As problematic as Donald Trump’s appointment of Matt Whitaker as acting attorney general was two weeks ago, it’s become progressively more bizarre practically every day since.
The Washington Post moved the ball forward overnight, reporting on the Republican lawyer’s principal source of income in the years before his arrival in D.C.
In the three years after he arrived in Washington in 2014, Matthew G. Whitaker received more than $1.2 million as the leader of a charity that reported having no other employees, some of the best pay of his career.
The Foundation for Accountability and Civic Trust described itself as a new watchdog nonprofit dedicated to exposing unethical conduct by public officials. For Whitaker, it became a lucrative steppingstone in a swift rise from a modest law practice in Iowa to the nation’s top law enforcement job. As FACT’s president, he regularly appeared on radio and television, often to skewer liberals.

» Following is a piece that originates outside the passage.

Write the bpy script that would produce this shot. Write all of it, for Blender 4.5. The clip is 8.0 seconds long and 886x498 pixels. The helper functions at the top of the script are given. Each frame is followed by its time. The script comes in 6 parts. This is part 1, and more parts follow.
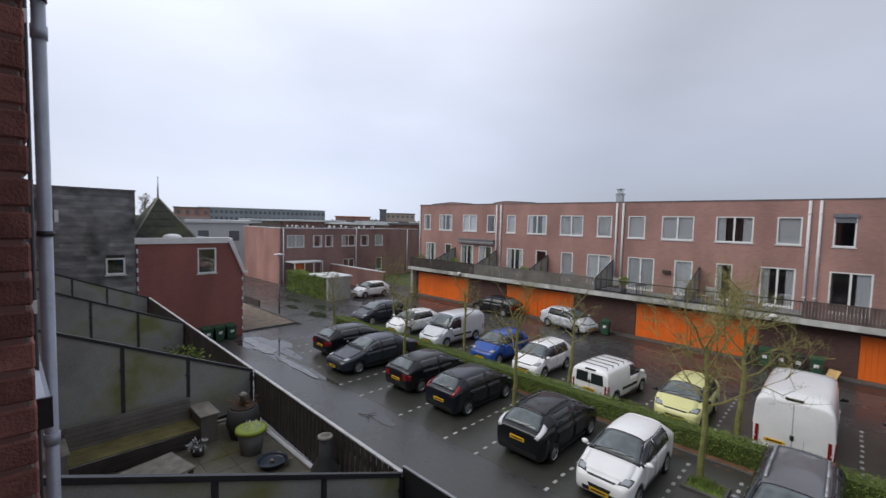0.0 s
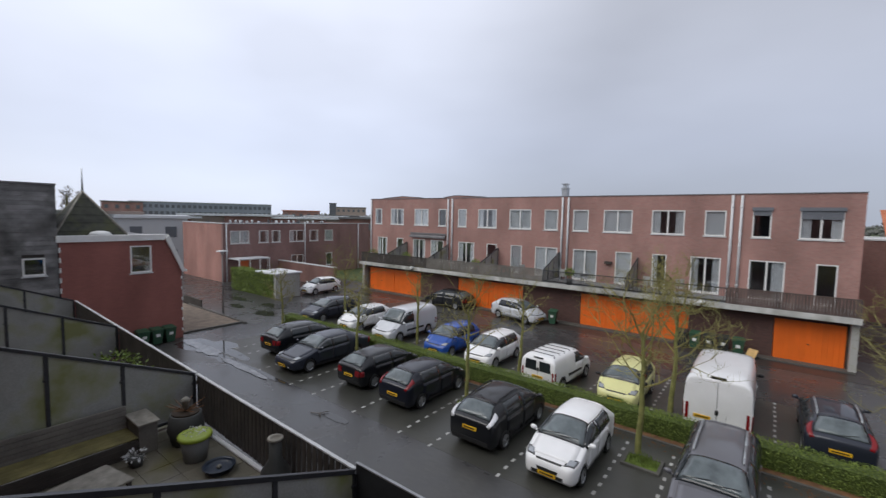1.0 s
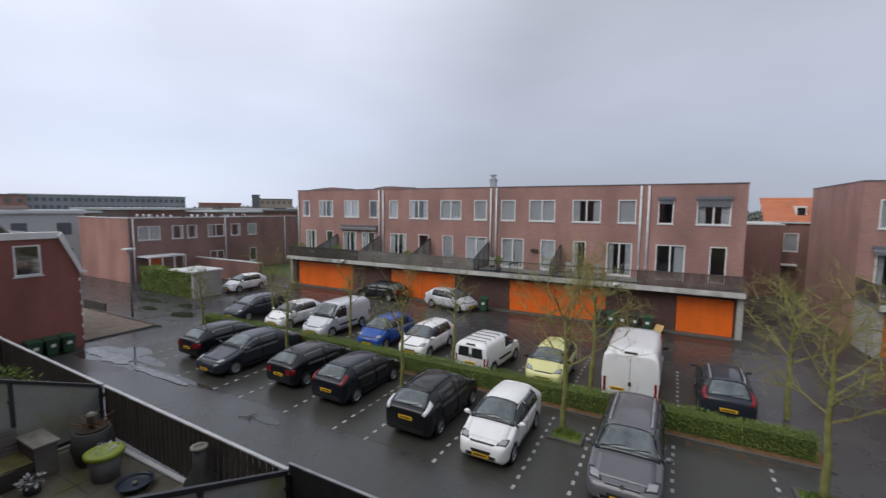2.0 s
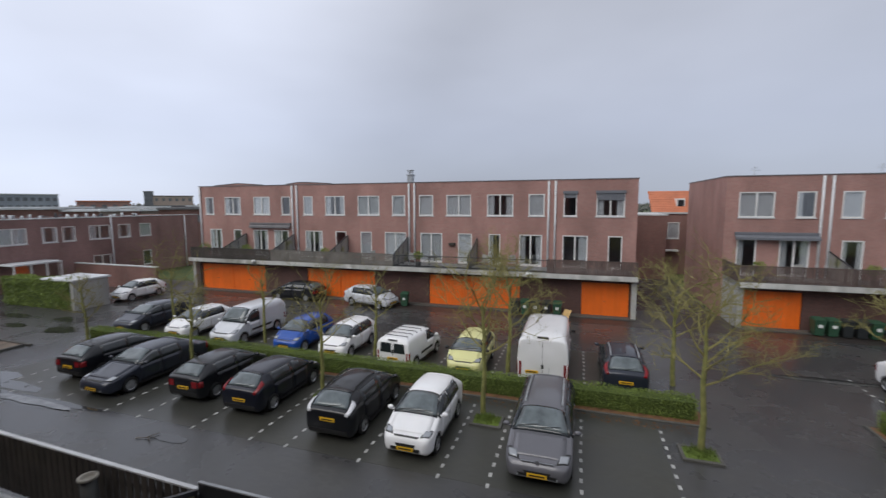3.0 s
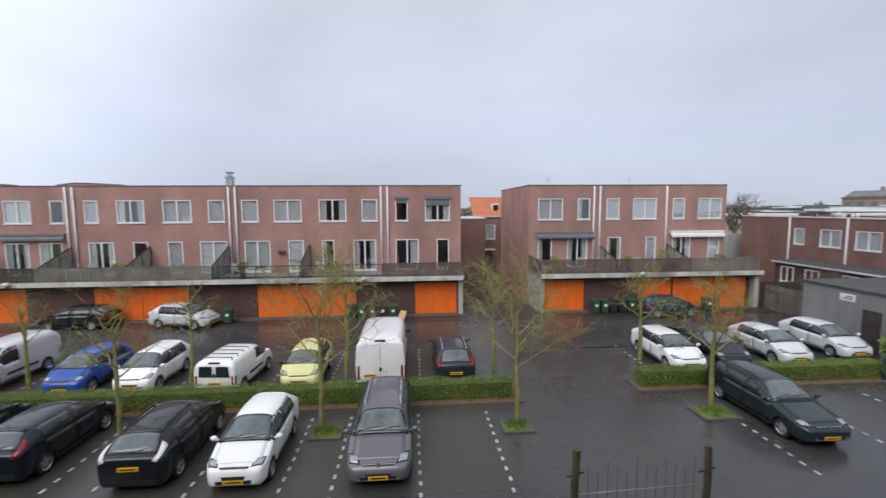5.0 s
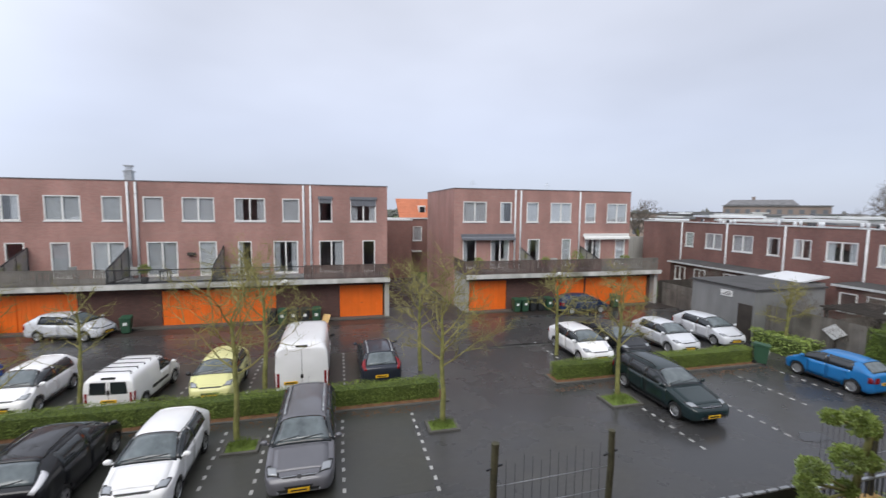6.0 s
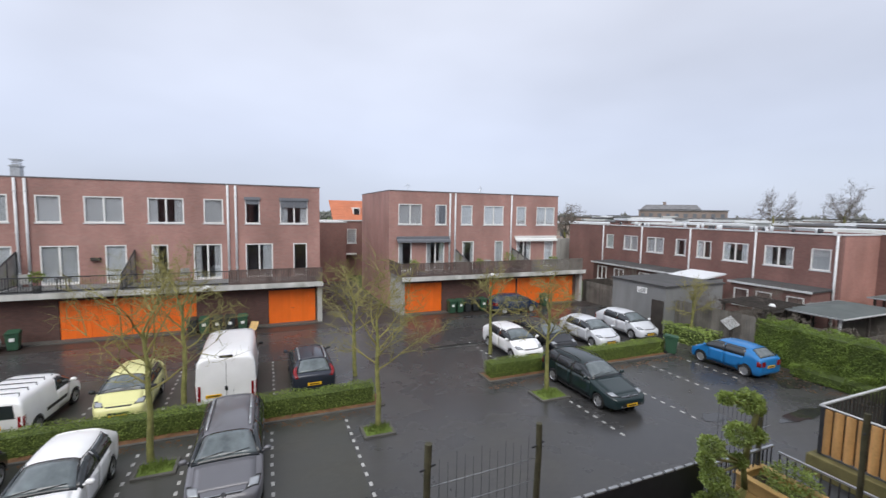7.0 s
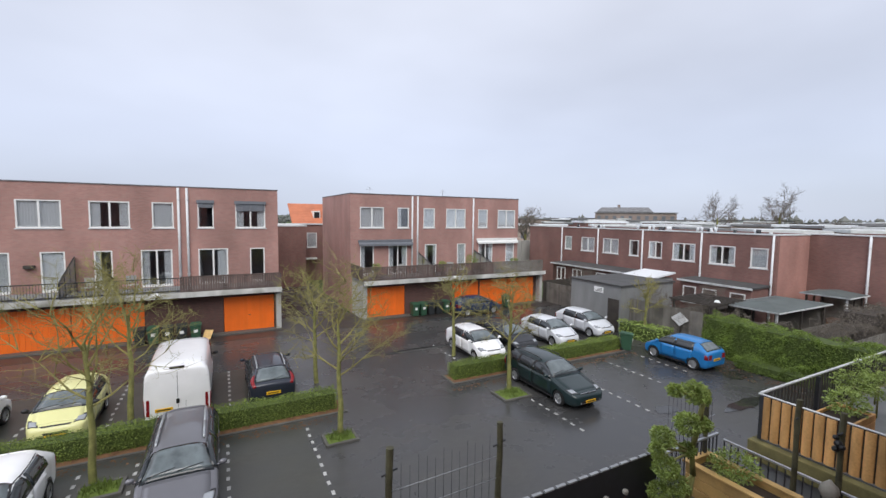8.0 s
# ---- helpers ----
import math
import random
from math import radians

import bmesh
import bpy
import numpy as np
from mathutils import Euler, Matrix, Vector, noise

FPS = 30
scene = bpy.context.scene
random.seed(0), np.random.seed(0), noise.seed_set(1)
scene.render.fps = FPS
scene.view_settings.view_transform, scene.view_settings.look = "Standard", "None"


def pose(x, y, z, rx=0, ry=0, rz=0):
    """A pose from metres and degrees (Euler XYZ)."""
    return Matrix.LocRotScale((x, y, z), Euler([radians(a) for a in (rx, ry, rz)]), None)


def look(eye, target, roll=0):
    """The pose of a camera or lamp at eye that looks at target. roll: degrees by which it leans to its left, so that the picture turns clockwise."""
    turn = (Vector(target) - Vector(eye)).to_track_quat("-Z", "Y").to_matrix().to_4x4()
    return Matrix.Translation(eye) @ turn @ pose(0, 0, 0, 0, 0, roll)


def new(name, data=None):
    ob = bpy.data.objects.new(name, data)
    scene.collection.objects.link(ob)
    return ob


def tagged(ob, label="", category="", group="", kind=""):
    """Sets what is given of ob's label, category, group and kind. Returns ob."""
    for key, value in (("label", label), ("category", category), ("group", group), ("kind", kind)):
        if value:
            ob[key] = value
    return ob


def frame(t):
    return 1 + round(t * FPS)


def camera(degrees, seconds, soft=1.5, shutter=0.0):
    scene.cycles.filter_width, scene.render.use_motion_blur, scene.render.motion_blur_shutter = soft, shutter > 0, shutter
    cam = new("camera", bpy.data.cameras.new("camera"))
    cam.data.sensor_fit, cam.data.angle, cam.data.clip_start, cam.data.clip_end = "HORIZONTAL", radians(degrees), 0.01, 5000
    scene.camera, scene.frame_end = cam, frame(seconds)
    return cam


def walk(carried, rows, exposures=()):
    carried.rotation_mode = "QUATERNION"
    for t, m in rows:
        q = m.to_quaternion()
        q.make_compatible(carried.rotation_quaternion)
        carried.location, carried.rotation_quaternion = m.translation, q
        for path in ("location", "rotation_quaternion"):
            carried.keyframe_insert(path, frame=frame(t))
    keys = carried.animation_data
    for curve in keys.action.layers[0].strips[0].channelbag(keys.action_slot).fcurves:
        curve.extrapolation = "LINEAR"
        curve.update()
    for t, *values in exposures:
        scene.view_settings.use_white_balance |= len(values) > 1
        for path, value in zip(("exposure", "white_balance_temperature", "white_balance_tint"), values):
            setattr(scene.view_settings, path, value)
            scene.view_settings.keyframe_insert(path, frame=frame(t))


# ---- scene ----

If you’ve never heard of the Foundation for Accountability and Civic Trust, there’s a good reason for that: it’s maintained a low profile. One former FACT board member told the Post that the tax-exempt group, which changed its name several times and at one point listed its address as a UPS Store in Virginia, “only existed on paper.”
Marcus Owens, who oversaw the IRS’s exempt-organizations division for a decade, added that in its first years, the non-profit group appears to have been a “shell charity” that “was not utilized and remained on the shelf” until Whitaker took the reins.
Nevertheless, the Republican lawyer used his FACT perch to make frequent media appearances, speaking on behalf of his “organization,” and repeating conservative talking points. All the while, Whitaker was well compensated by the tax-exempt entity.
And it’s this financing that’s probably the most notable angle to the story: we have no idea who or what has donated to the Foundation for Accountability and Civic Trust, which means we don’t know who helped pay the acting attorney general $1.2 million.
The New York Times reported, “The disclosure raised questions about who Mr. Whitaker’s financial patrons had been before he joined the Justice Department last year and whether he might have any undisclosed conflicts of interest.”